The compliance control gap does not develop uniformly. It concentrates at four specific governance failure points where the connection between compliance documentation and compliance execution is most commonly absent and most consequential.

  • The compliance register gap, which opens when a well-maintained register is treated as a control system rather than as the starting point for one, leaving the space between a documented obligation and its operational execution ungoverned.

  • The regulatory change impact gap, which opens when an organisation can identify that a regulation has changed but cannot quickly assess which sites, processes, documents and owners are affected and govern the response consistently across every affected location.

  • The inspection of the readiness gap, which opens when a genuine compliance position, can only be demonstrated through significant manual preparation rather than being continuously visible through the governance system.

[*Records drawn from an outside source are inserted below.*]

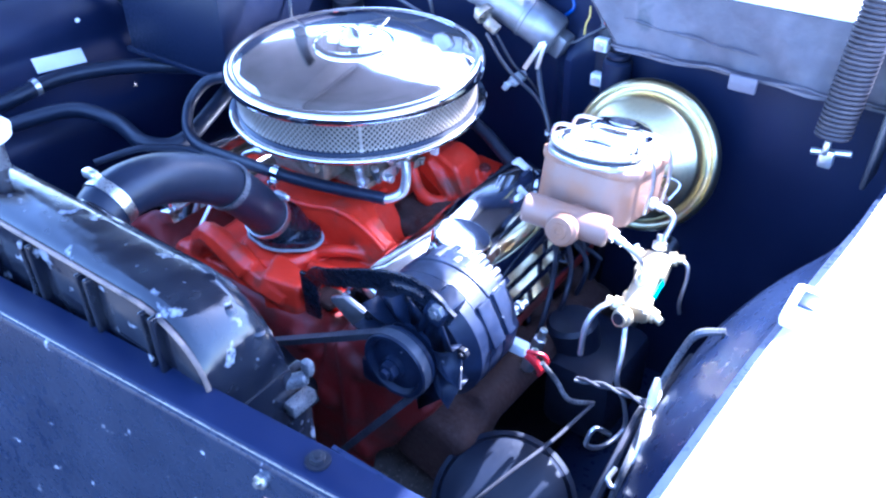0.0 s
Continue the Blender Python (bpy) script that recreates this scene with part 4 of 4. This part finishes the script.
valve = thing("proportioning_valve", (0.472, -0.07, 0.89), "brass brake proportioning valve with steel fittings", "brake valve")
VA, VB = Vector((0.470, -0.024, 0.930)), Vector((0.480, -0.114, 0.899))
vm = turned(VB - VA, (VA + VB) / 2)
part("body", mesh_of(lambda b: box(b, (0, 0, 0), (0.026, 0.030, 0.082), 0.003, vm), lambda b: box(b, (0, 0, 0), (0.036, 0.022, 0.030), 0.003, vm @ Matrix.Translation((0, 0, -0.026))),
                     lambda b: box(b, (0, 0, 0), (0.034, 0.022, 0.024), 0.003, vm @ Matrix.Translation((0, 0, 0.030)))), BRASS, valve)
for at, ax in (((0.452, -0.036, 0.924), (-0.5, 0.3, 0.5)), ((0.484, -0.028, 0.932), (0.9, 0.2, 0.2)), ((0.466, -0.112, 0.911), (-0.9, -0.3, 0.3)), ((0.492, -0.088, 0.896), (0.9, -0.2, -0.2)), ((0.470, -0.028, 0.940), (-0.1, 0.4, 1)), ((0.472, -0.078, 0.922), (0.1, -0.1, 1))):
    part("fitting", mesh_of(lambda b: fitting(b, at, ax, 0.0085, 0.013)), ZINC if ax[2] > 0.4 else BRASS, valve)
part("switch", mesh_of(lambda b: rod(b, VB + Vector((-0.004, -0.004, 0.006)), VB + Vector((-0.006, -0.014, 0.008)), 0.0115, seg=20, chamfer=0.002), lambda b: rod(b, VB + Vector((-0.006, -0.014, 0.008)), VB + Vector((-0.007, -0.018, 0.009)), 0.0090, seg=14)), BRASS, valve, "brass end plug")
# flat dark disc paints the shade inside the plug's bore
part("plug_hole", mesh_of(lambda b: rod(b, VB + Vector((-0.0071, -0.0182, 0.0091)), VB + Vector((-0.0073, -0.0190, 0.0093)), 0.0068, seg=14)), SATIN, valve, "dark disc standing in for the shaded bore")
part("tag", mesh_of(lambda b: box(b, (0.4905, -0.066, 0.915), (0.0012, 0.026, 0.010), 0, Matrix.Rotation(radians(16), 4, "X"))), CYAN, valve, "cyan paper tag")


def brake_line(points, label, r=0.0034):
    return solo("brake_line", mesh_of(lambda b: tube(b, points, r, seg=10, steps=10)), ZINC, label, "brake line", "brake lines")


brake_line([(0.454, -0.114, 0.995), (0.468, -0.114, 0.989), (0.478, -0.104, 0.970), (0.476, -0.088, 0.946), (0.472, -0.079, 0.928)], "bright steel brake line from the master cylinder to the valve")
brake_line([(0.454, -0.013, 0.985), (0.466, -0.012, 0.984), (0.475, -0.012, 0.975), (0.473, -0.020, 0.957), (0.470, -0.027, 0.942)], "short bent steel brake line above the valve")
brake_line([(0.458, -0.116, 0.916), (0.448, -0.134, 0.910), (0.442, -0.146, 0.890), (0.440, -0.146, 0.850)], "steel brake line bending down from the valve")
brake_line([(0.479, -0.122, 0.893), (0.486, -0.140, 0.872), (0.490, -0.152, 0.840), (0.495, -0.130, 0.790), (0.500, -0.130, 0.750), (0.490, -0.165, 0.745), (0.480, -0.190, 0.765), (0.484, -0.180, 0.785), (0.497, -0.165, 0.770)], "coiled steel brake line hanging beside the frame", 0.003)
brake_line([(0.484, -0.027, 0.934), (0.503, -0.026, 0.932), (0.508, -0.028, 0.915), (0.506, -0.030, 0.88), (0.50, 0.0, 0.84)], "thin dark brake line on the firewall side", 0.0022)


# ---- hoses and wires over the engine ----
def hose(name, points, r, material, label, category="hose", group="", seg=12):
    return solo(name, mesh_of(lambda b: tube(b, points, r, seg=seg, steps=10)), material, label, category, group)


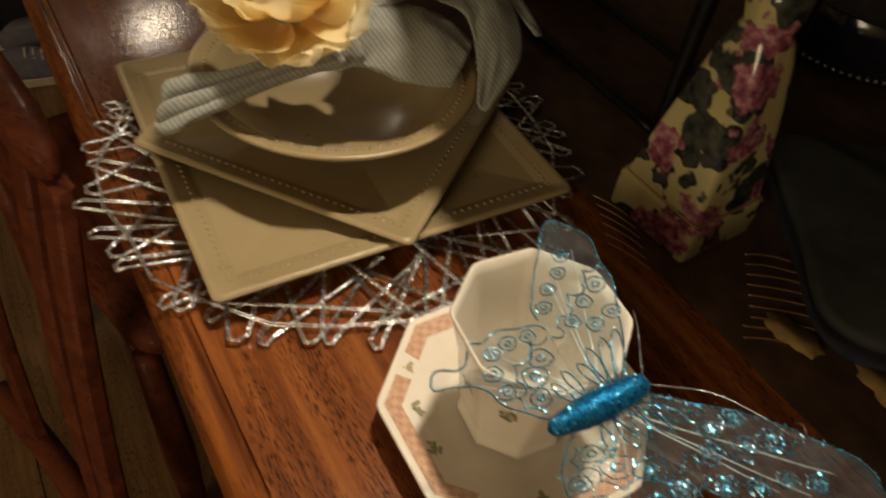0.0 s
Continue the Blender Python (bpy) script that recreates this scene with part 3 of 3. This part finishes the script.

  • And the compliance ownership gap, which opens when functional accountability describes which team is broadly responsible for a compliance domain without specifying who owns each specific action, deadline, evidence requirement and escalation path within the cross-functional compliance workflow.

For each failure point, this eBook describes what it looks like in practice, why it remains invisible during normal operations and what the governance connection that closes it actually requires.

Who this eBook is for

This eBook is written for compliance and QHSE leaders who maintain mature compliance documentation and are ready to understand why that documentation is not producing the compliance control outcomes it should.

It is particularly relevant for:

  • Compliance Managers and Legal Managers who are managing growing regulatory complexity across multiple jurisdictions and finding that their current governance architecture cannot maintain consistent control as that complexity increases.

  • Quality Managers and QHSE Managers who experience recurring audit findings that corrective actions are not resolving and who need a framework for understanding why the governance architecture rather than the corrective actions themselves is the source of the recurrence.

  • Operations Directors and EHS leaders who are responsible for compliance execution across multiple sites and who need to understand what governance architecture is required to maintain consistent execution across an operational footprint that manual coordination cannot adequately govern.

  • Internal Audit leaders who are evaluating whether their organisation's compliance governance is producing genuine operational control or primarily generating documentation that describes compliance intent without demonstrating compliance execution.